-- Begin --

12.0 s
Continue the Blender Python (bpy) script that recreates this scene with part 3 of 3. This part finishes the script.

-- End --
-- Begin --

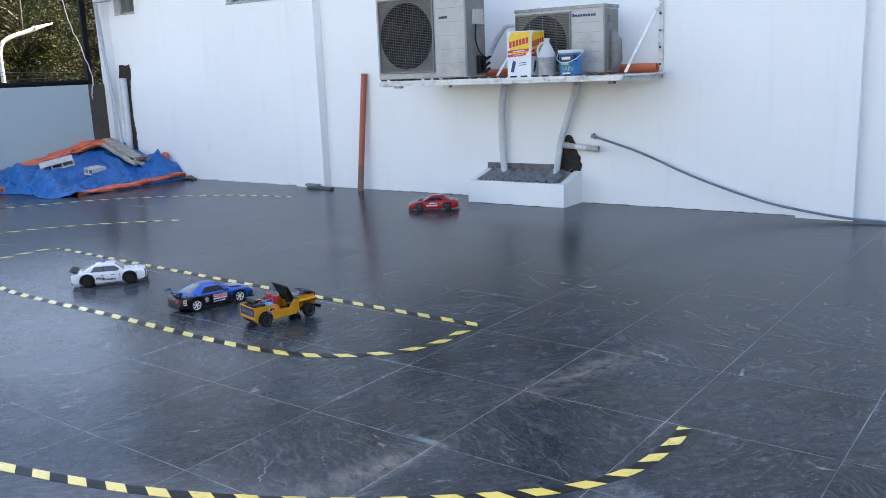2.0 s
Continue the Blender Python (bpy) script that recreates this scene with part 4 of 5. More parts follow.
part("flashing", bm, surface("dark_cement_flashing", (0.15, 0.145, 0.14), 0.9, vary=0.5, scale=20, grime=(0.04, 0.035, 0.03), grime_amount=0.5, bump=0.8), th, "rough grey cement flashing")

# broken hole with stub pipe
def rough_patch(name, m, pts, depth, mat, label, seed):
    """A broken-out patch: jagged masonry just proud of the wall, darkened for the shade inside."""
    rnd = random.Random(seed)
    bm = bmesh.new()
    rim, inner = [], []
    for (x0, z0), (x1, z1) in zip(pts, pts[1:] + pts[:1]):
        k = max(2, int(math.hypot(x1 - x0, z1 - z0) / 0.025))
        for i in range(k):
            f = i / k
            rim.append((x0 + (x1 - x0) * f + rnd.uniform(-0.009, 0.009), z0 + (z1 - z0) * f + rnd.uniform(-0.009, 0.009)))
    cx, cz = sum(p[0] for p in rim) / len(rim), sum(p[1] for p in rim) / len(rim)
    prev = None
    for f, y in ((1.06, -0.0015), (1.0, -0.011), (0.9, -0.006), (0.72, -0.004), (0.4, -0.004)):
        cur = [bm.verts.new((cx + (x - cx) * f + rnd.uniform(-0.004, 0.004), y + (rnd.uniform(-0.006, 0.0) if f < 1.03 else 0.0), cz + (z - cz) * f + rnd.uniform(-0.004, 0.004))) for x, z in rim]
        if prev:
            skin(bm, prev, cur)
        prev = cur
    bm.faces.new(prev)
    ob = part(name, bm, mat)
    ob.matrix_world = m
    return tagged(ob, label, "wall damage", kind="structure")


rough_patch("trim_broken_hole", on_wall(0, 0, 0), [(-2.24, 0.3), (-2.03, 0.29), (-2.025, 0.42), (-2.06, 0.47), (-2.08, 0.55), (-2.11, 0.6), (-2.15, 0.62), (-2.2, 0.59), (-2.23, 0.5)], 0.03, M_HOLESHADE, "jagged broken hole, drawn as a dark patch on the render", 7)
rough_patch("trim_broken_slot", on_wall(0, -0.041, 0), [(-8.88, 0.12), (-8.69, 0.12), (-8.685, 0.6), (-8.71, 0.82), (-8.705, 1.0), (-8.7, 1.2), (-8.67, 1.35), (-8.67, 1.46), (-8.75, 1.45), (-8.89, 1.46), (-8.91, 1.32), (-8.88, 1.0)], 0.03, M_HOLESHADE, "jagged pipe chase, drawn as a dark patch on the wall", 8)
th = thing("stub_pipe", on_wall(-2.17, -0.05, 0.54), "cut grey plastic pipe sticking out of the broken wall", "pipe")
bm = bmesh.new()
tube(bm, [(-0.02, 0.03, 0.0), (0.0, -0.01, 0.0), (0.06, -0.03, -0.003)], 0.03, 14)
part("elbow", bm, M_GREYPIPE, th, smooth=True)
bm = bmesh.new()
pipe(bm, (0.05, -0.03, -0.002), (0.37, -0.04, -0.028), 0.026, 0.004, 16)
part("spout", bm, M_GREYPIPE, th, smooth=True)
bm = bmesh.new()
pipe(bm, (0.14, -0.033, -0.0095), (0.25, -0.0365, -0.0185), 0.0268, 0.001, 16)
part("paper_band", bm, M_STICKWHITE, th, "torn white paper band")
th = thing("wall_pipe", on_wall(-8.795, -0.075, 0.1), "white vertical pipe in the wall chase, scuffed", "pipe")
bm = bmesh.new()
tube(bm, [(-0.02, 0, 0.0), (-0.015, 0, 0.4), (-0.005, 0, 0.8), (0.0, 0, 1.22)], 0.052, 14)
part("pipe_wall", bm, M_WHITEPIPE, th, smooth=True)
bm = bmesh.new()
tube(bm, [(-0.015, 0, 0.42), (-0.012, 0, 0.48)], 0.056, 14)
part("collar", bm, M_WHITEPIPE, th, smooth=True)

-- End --

Look through the entries above; copy every line holding the string "Blender".

# [PROBLEM SOLUTION]
Continue the Blender Python (bpy) script that recreates this scene with part 3 of 3. This part finishes the script.
Continue the Blender Python (bpy) script that recreates this scene with part 4 of 5. More parts follow.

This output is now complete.